> [GIVEN INSTRUCTION]
Copy each line below that includes "with".

■ ■ ■ ■ ■ ■ ■

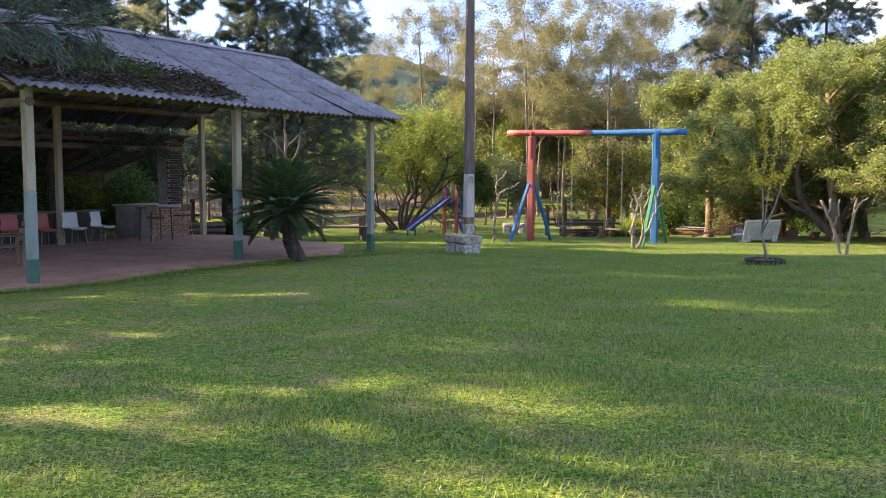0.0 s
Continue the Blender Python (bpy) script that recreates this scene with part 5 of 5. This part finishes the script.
def shed_counter():
    t = thing("plank_counter", pv(-6.2, 7.1, FLOOR_Z), "long counter of dark boards with a plank top", "counter")
    for k in range(22):
        a = -9.0 + k * 0.265
        part("board", Geo().beam(pv(a, 6.85, FLOOR_Z), pv(a, 6.85, FLOOR_Z + 0.82), 0.25, 0.025, 0.004, side=PU), WOOD_DARK, t)
    part("counter_top", Geo().beam(pv(-9.2, 7.1, FLOOR_Z + 0.85), pv(-3.1, 7.1, FLOOR_Z + 0.85), 0.6, 0.05), WOOD_PLANK, t, "weathered plank top")
    part("back_panel", Geo().beam(pv(-9.2, 7.38, FLOOR_Z + 0.4), pv(-3.1, 7.38, FLOOR_Z + 0.4), 0.03, 0.8), WOOD_DARK, t)


shed_counter()


def shell_chair(a, b, turn, mat, label):
    """A stacking chair: moulded seat shell and thin steel legs."""
    o = pv(a, b, FLOOR_Z + 0.02)
    t = thing("shell_chair", o, label, "chair", "chairs in the shed")
    m = Matrix.Translation(o) @ Matrix.Rotation(turn, 4, "Z")
    g = Geo()
    prof = [(0.24, 0.42), (0.2, 0.445), (0.0, 0.43), (-0.16, 0.44), (-0.21, 0.5), (-0.25, 0.65), (-0.29, 0.82), (-0.3, 0.84)]
    nx_ = 7
    for lift in (0, -0.012):
        for y, z in prof:
            w = 0.22 if z < 0.6 else 0.2
            for i in range(nx_):
                u = i / (nx_ - 1) * 2 - 1
                g.v.append(tuple(m @ Vector((u * w, y + (0.05 * u * u if z > 0.55 else 0), z + lift + (0.03 * u * u if z < 0.5 else 0)))))
    k = len(prof) * nx_
    for j in range(len(prof) - 1):
        for i in range(nx_ - 1):
            q = (j * nx_ + i, j * nx_ + i + 1, (j + 1) * nx_ + i + 1, (j + 1) * nx_ + i)
            g.f += [q, tuple(x + k for x in q[::-1])]
    part("shell", g, mat, t, "", True)
    for sx in (-1, 1):
        for y0, y1 in ((0.2, 0.25), (-0.16, -0.24)):
            part("leg", Geo().tube([m @ Vector((sx * 0.17, y0, 0.43)), m @ Vector((sx * 0.22, y1, -0.01))], [0.011, 0.011], 6), STEEL, t)


base_turn = math.atan2(-PN.y, -PN.x) - math.pi / 2
for a, mat, lab in ((-4.63, PLASTIC_WHITE, "white moulded plastic chair with steel legs"), (-3.8, PLASTIC_WHITE, "white moulded plastic chair with steel legs"), (-5.45, PLASTIC_RED, "faded red moulded plastic chair with steel legs"), (-6.25, PLASTIC_RED, "faded red moulded plastic chair with steel legs")):
    shell_chair(a, 6.0, base_turn + (0.3 if a > -4 else -0.1), mat, lab)


def high_table(a, b):
    o = pv(a, b, FLOOR_Z + 0.02)
    t = thing("high_table", o, "small high table with a plank top and steel legs", "table")
    m = Matrix.Translation(o) @ Matrix.Rotation(math.atan2(PU.y, PU.x), 4, "Z")
    part("tabletop", Geo().block(m @ Matrix.Translation((0, 0, 0.92)), (0.85, 0.6, 0.04), 0.008), WOOD_PLANK, t)
    for sx in (-1, 1):
        for sy in (-1, 1):
            part("leg", Geo().beam(m @ Vector((sx * 0.36, sy * 0.24, -0.01)), m @ Vector((sx * 0.33, sy * 0.22, 0.9)), 0.03, 0.03, 0.004), WOOD_DARK, t)


def bar_stool(a, b, turn):
    o = pv(a, b, FLOOR_Z + 0.02)
    t = thing("bar_stool", o, "dark bar stool with a low back and steel frame", "stool", "stools at the high table")
    m = Matrix.Translation(o) @ Matrix.Rotation(turn, 4, "Z")
    part("seat", Geo().block(m @ Matrix.Translation((0, 0, 0.68)), (0.36, 0.36, 0.04), 0.015), WOOD_DARK, t)
    part("backrest", Geo().block(m @ Matrix.Translation((0, 0.18, 0.92)), (0.36, 0.03, 0.2), 0.012), WOOD_POST, t)
    for sx in (-1, 1):
        for sy in (-1, 1):
            part("leg", Geo().tube([m @ Vector((sx * 0.2, sy * 0.2, -0.01)), m @ Vector((sx * 0.15, sy * 0.15, 0.68))], [0.013, 0.013], 6), STEEL, t)
        part("back_post", Geo().tube([m @ Vector((sx * 0.15, 0.16, 0.66)), m @ Vector((sx * 0.15, 0.18, 1.0))], [0.012, 0.012], 6), STEEL, t)
    part("foot_ring", Geo().tube([m @ Vector(p) for p in ((-0.18, -0.18, 0.25), (0.18, -0.18, 0.25), (0.18, 0.18, 0.25), (-0.18, 0.18, 0.25), (-0.18, -0.18, 0.25))], [0.01] * 5, 5), STEEL, t)


high_table(-2.4, 5.6)
bar_stool(-1.65, 5.4, base_turn)
bar_stool(-2.9, 5.0, base_turn + 3.0)


def plank_settle():
    o = pv(-8.3, 2.9, FLOOR_Z + 0.02)
    t = thing("wooden_settle", o, "heavy slatted wooden armchair of pale planks", "armchair")
    m = Matrix.Translation(o) @ Matrix.Rotation(base_turn + 1.2, 4, "Z")
    for k in range(4):
        part("seat_slat", Geo().block(m @ Matrix.Translation((0, -0.2 + k * 0.13, 0.4)), (0.7, 0.115, 0.03), 0.006), WOOD_RAFTER, t)
        part("back_slat", Geo().block(m @ pose(0, 0.32 + 0.04 * k, 0.55 + k * 0.14, -14, 0, 0), (0.7, 0.03, 0.12), 0.006), WOOD_RAFTER, t)
    for s in (-1, 1):
        part("arm", Geo().block(m @ Matrix.Translation((s * 0.36, 0, 0.62)), (0.1, 0.7, 0.03), 0.006), WOOD_RAFTER, t)
        for y in (-0.28, 0.3):
            part("leg", Geo().block(m @ Matrix.Translation((s * 0.36, y, 0.3)), (0.07, 0.07, 0.62), 0.006), WOOD_RAFTER, t)


plank_settle()


# ---- loose stuff ----
def scatter(name, pts, size, width, mat, label, category, seed, hang=0.0, spread=0.5):
    v, f = leaf_quads(np.random.default_rng(seed), np.array(pts), size, width, hang, spread)
    return tagged(new(name, array_mesh(name, v, f, mat)), label, category, kind="stuff")


rng = random.Random(21)
pts = []
for i in range(9000):
    a, b = rng.uniform(-10.1, -4.9), rng.betavariate(1.4, 2.0) * 3.2 - 0.55
    if b > 2.4 - 0.35 * (a + 10) + rng.uniform(-0.4, 0.4):
        continue
    pts.append(tuple(pv(a, b, roof_z(b) + 0.06 + abs(rng.gauss(0, 0.05)))))
scatter("leaf_litter", pts, 0.13, 0.3, LITTER, "thick brown leaf litter lying on the old roof", "leaf litter", 3, 0, 0.25)
pts = []
for cx in (-9.0, -7.9, -7.0, -8.4):
    for i in range(110):
        a, b = cx + rng.gauss(0, 0.25), 0.15 + abs(rng.gauss(0, 0.35))
        pts.append(tuple(pv(a, b, roof_z(b) + 0.08 + abs(rng.gauss(0, 0.1)))))
scatter("roof_weeds", pts, 0.13, 0.35, LEAF_MID, "green weeds growing in the litter on the roof", "weeds", 4, -0.4)
pts = []
for (ax, ay), (bx, by) in zip(TRACK[1:-1], TRACK[2:]):
    n = Vector((-(by - ay), bx - ax)).normalized()
    L = math.hypot(bx - ax, by - ay)
    for i in range(int(L * 900)):
        f, s = rng.random(), rng.choice((rng.uniform(1.45, 2.4), rng.uniform(1.5, 8.6), rng.uniform(1.5, 8.6)))
        x, y = ax + (bx - ax) * f + n.x * s, ay + (by - ay) * f + n.y * s
        if y < 85:
            pts.append((x, y, ground_z(x, y) + abs(rng.gauss(0, 0.03))))
scatter("ground_cover", pts, 0.075, 0.6, LEAF_BRIGHT, "dark leafy ground cover on the low bank", "ground cover", 5, -0.3)
pts = [(x, y, ground_z(x, y) + 0.02) for x, y in ((rng.uniform(-6, 10), rng.uniform(1, 42)) for _ in range(420))]
scatter("fallen_leaves", pts, 0.06, 0.6, DRY_BLADE, "scattered dry fallen leaves on the lawn", "fallen leaves", 6, 0, 0.1)
pts = []
for i in range(90000):
    y = 38 + 60 * rng.random() ** 1.6
    x = rng.uniform(-60, 2)
    s = track_side(x, y)
    if s > 8.5 + 1.5 * math.sin(0.9 * x) and math.sin(0.7 * x + 0.3 * y) * math.sin(0.5 * y - 0.4 * x) > rng.uniform(-1, 0.8):
        pts.append((x, y, ground_z(x, y)))
scatter("dry_weeds", pts, 0.5, 0.12, DRY_BLADE, "dry brown weeds of the fallow field", "weeds", 7, -1.2)
pts = []
for i in range(26000):
    y = rng.uniform(2, 42)
    x = float(np.interp(y, [-1, 6, 13, 20, 29, 45], [0, 2.2, 4, 3.7, 0.7, 0.4])) + rng.gauss(0, 3)
    if math.sin(2.1 * x + math.sin(1.7 * y)) * math.sin(1.9 * y + 1.3 * math.sin(1.4 * x)) > 0.15 and x > -1.4 + 0.65 * (y - 21):
        pts.append((x, y, ground_z(x, y) + 0.012))
scatter("clover", pts, 0.02, 0.8, LEAF_MID, "patches of small round-leaved clover in the lawn", "clover", 9, -0.3, 0.4)
pts = []
for i in range(5200):
    a = rng.uniform(-13, 0.4)
    p = pv(a, -0.82 + 0.12 * math.sin(1.7 * a + 0.4) - abs(rng.gauss(0, 0.09)), 0)
    pts.append((p.x, p.y, ground_z(p.x, p.y)))
for cx, cy, r, n in ((0.82, 21.3, 0.2, 420), (0.6, 20.84, 0.42, 800), (3.32, 28.85, 0.18, 160), (7.07, 26.58, 0.17, 260), (0.42, 38.72, 0.1, 200), (0.97, 38.24, 0.1, 220), (3.75, 38.3, 0.16, 300), (4.02, 41.75, 0.5, 400), (-4.85, 35.2, 0.18, 260), (6.8, 16.7, 0.43, 420), (-1.77, 21.67, 0.12, 160), (-2.62, 29.35, 0.14, 220), (-2.5, 28.6, 0.16, 220), (-4.8, 28.55, 0.16, 160), (5.88, 24.12, 0.22, 260)):
    for i in range(n):
        a = rng.uniform(0, 6.28)
        q = r + abs(rng.gauss(0, 0.07))
        x, y = cx + q * math.cos(a), cy + q * math.sin(a)
        pts.append((x, y, ground_z(x, y)))
scatter("long_grass", pts, 0.1, 0.09, GRASS_BLADE, "longer unmown grass round posts and along the floor edge", "grass", 12, -1.3)
for dz, dy in ((0, 0), (0.7, 0.5)):
    w = Geo()
    pts_w = [(-30 + 110 * i / 30, 62 + dy + 8 * i / 30, 17.2 + dz - 1.4 * math.sin(math.pi * i / 30)) for i in range(31)]
    whole("power_line", w.tube(pts_w, [0.012] * 31, 4), RUBBER, "thin overhead power line against the sky", "cable", "power lines")
for i, (x, y) in enumerate(((-10.6, 49.5), (-8.9, 53.0), (-6.8, 57.6), (-11.5, 46.0), (-13.5, 42.5), (3.0, 67.5), (7.5, 74.0), (-2.6, 63.0), (11.8, 80))):
    z = ground_z(x, y)
    whole("marker_post", Geo().bent((x, y, z - 0.1), (x, y, z + 0.75), 0.07, 0.06, 8, 0.01, 3, 0.05, rng), BARK_PALE, "short pale wooden post beyond the track", "post", "posts along the track")


# ---- grass ----
WAY = [(-1, 0.0), (3, 0.9), (6, 2.2), (9, 3.2), (13, 4.0), (17, 4.1), (20, 3.7), (24, 2.5), (29, 0.7), (33, 0.2), (45, 0.4)]


def lawn_blades(count, y0, y1, size, seed):
    """Short blades, densest along the middle of the lawn, thinner where it is worn."""
    rng = np.random.default_rng(seed)
    y = rng.uniform(y0, y1, count)
    x = np.interp(y, [w[0] for w in WAY], [w[1] for w in WAY]) + rng.normal(size=count) * 2.9
    dens = 0.72 + 0.28 * np.sin(1.9 * x + 0.7 * np.sin(1.3 * y)) * np.sin(1.6 * y + 0.9 * np.sin(1.1 * x))
    dens -= 0.35 * np.clip(1.4 - np.hypot(x - 2.4, y - 36.4) / 2.4, 0, 1)
    m = rng.random(count) < dens
    for cx, cy, r in ((4.35, 27.65, 0.5), (5.75, 26.75, 0.55), (3.35, 28.95, 0.3), (-1.5, 36.12, 0.42), (2.35, 39.8, 0.5)):
        m &= (x - cx) ** 2 + (y - cy) ** 2 > r * r * rng.uniform(0.6, 1.5, count)
    rel = (x - PAV.x) * PN.x + (y - PAV.y) * PN.y
    along = (x - PAV.x) * PU.x + (y - PAV.y) * PU.y
    m &= ~((rel > -0.7) & (along < 0.4) & (along > -14))
    x, y = x[m], y[m]
    z = np.array([ground_z(a, b) for a, b in zip(x.tolist(), y.tolist())])
    n = len(x)
    az = rng.uniform(0, 2 * np.pi, n)
    L = size * rng.uniform(0.5, 1.5, n) * (0.85 + 0.4 * np.sin(2.3 * x) * np.sin(2.9 * y))
    lean = rng.uniform(0.3, 1.35, n)
    d = np.stack([np.cos(az) * np.sin(lean), np.sin(az) * np.sin(lean), np.cos(lean)], 1) * L[:, None]
    w = np.stack([-np.sin(az), np.cos(az), np.zeros(n)], 1) * (0.12 * size * rng.uniform(0.7, 1.6, n))[:, None]
    p = np.stack([x, y, z - 0.004], 1)
    v = np.stack([p - w, p + w, p + d], 1).reshape(-1, 3)
    me = bpy.data.meshes.new("grass")
    me.vertices.add(3 * n)
    me.vertices.foreach_set("co", v.ravel())
    me.loops.add(3 * n)
    me.loops.foreach_set("vertex_index", np.arange(3 * n))
    me.polygons.add(n)
    me.polygons.foreach_set("loop_start", np.arange(n) * 3)
    me.update(calc_edges=True)
    me.materials.append(GRASS_BLADE)
    return tagged(new("grass", me), "short mown grass blades of the lawn", "grass", kind="stuff")


lawn_blades(460000, 1.5, 15, 0.036, 1)
lawn_blades(460000, 15, 28, 0.036, 2)
lawn_blades(460000, 28, 42, 0.036, 3)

■ ■ ■ ■ ■ ■ ■

> [FINAL RESULT]
Continue the Blender Python (bpy) script that recreates this scene with part 5 of 5. This part finishes the script.
    t = thing("plank_counter", pv(-6.2, 7.1, FLOOR_Z), "long counter of dark boards with a plank top", "counter")
for a, mat, lab in ((-4.63, PLASTIC_WHITE, "white moulded plastic chair with steel legs"), (-3.8, PLASTIC_WHITE, "white moulded plastic chair with steel legs"), (-5.45, PLASTIC_RED, "faded red moulded plastic chair with steel legs"), (-6.25, PLASTIC_RED, "faded red moulded plastic chair with steel legs")):
    t = thing("high_table", o, "small high table with a plank top and steel legs", "table")
    t = thing("bar_stool", o, "dark bar stool with a low back and steel frame", "stool", "stools at the high table")